In paragraph two of the syllabus of Wentz v. Richardson (1956), 165 Ohio St. 558, we held:
“Section 11228, General Code [R. C. 2305.15], which provides for the tolling of statutes of limitations in described contingencies contemplates causes of action which arise in Ohio and does not embrace causes of action which originate in foreign jurisdictions.”
Although a motion to quash is not the proper method of raising the question of the running of the statute of limitation, since it is apparent that the statute of limitation had run and therefore it would appear that substantial justice had been accomplished in the Common Pleas Court, it would be futile to remand the cases tó the Common Pleas Court for a more technically correct ruling.
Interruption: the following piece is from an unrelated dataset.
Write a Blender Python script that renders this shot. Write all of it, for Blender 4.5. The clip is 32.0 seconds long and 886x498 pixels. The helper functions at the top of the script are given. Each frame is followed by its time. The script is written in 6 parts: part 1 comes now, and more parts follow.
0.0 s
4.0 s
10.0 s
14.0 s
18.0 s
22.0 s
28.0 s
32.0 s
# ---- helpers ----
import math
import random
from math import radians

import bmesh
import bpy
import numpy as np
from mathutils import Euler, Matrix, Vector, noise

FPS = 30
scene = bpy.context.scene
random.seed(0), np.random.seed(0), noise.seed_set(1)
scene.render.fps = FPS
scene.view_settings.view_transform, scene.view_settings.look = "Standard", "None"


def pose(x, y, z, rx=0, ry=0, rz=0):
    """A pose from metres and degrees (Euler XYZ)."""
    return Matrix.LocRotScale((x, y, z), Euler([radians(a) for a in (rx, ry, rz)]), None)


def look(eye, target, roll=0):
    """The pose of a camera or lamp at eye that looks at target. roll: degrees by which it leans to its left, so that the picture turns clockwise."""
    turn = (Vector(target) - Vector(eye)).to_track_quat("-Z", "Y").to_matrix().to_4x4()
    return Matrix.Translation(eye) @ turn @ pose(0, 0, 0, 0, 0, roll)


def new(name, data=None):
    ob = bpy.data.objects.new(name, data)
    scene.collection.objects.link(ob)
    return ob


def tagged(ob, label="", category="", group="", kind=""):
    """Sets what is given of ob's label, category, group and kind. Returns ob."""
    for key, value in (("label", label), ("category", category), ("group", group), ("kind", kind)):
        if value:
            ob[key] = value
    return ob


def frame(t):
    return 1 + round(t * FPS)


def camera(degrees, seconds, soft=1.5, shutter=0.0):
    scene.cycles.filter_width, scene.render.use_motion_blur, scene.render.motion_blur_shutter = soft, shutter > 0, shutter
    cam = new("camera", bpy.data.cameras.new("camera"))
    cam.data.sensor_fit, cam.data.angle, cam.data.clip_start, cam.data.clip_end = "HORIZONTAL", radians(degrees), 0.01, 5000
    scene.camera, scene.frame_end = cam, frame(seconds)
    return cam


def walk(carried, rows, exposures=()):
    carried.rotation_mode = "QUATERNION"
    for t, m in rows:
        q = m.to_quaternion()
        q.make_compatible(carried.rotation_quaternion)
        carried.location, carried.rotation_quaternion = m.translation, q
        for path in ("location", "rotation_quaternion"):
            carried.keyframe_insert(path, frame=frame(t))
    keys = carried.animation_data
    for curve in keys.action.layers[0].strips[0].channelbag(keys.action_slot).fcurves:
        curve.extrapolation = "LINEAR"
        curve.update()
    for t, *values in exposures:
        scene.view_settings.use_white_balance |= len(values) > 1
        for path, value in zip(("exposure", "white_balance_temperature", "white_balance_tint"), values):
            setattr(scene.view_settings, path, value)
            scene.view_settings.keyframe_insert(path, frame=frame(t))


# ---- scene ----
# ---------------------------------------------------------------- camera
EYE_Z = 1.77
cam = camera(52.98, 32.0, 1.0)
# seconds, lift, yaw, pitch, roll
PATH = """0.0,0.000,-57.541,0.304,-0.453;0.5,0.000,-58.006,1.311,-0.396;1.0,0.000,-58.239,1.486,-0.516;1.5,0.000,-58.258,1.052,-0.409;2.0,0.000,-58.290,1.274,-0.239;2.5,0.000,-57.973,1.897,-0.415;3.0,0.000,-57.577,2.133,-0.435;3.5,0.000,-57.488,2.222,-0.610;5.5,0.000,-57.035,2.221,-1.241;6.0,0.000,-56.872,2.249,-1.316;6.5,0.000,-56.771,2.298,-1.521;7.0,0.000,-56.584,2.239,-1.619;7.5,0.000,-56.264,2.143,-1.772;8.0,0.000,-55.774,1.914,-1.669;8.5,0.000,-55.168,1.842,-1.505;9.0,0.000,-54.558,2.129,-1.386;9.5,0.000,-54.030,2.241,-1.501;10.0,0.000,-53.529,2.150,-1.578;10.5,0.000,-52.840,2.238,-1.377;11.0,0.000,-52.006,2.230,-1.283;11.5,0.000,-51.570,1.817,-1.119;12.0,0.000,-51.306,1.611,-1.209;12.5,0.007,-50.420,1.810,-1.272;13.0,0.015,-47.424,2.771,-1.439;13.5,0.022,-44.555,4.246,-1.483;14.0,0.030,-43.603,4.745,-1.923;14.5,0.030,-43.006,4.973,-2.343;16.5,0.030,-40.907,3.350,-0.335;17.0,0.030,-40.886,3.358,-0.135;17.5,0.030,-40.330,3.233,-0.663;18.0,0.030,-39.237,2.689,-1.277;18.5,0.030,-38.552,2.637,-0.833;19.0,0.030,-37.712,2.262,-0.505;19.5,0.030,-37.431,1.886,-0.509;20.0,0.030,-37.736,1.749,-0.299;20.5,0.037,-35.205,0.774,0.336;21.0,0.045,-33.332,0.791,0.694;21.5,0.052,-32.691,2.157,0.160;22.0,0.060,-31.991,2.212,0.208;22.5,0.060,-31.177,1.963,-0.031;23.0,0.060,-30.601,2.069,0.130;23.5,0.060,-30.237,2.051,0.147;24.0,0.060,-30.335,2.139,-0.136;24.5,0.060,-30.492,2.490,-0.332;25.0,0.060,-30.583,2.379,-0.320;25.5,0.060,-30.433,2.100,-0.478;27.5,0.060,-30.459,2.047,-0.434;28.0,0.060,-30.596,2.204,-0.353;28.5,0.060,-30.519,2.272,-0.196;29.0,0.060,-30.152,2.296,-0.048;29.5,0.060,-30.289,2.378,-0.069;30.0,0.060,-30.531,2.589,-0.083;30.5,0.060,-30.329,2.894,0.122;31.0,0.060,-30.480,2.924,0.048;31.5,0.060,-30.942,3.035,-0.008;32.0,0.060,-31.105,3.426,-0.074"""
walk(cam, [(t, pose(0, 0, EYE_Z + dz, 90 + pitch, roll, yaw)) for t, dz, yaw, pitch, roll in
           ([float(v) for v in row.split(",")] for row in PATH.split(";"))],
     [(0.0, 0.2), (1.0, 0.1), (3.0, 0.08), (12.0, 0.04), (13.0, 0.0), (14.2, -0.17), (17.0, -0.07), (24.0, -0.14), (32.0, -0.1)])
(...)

Based upon the failure of proof in the record establishing minimal contacts in Ohio by the Tilley Lamp defendants at or about the time of the alleged injuries, and because the period of limitations as provided in R. C. 2305.-10 had expired with respect to plaintiffs ’ actions on December 9, 1963, the judgments of the Court of Appeals are reversed and those of the Common Pleas Court are affirmed.
Judgments reversed.
O’Neill, C. J., Schneider, Herbeet, Duncan, Stern and Leach, JJ., concur. Strausbaugh, J., of the Tenth Appellate District, sitting for Corrigan, J.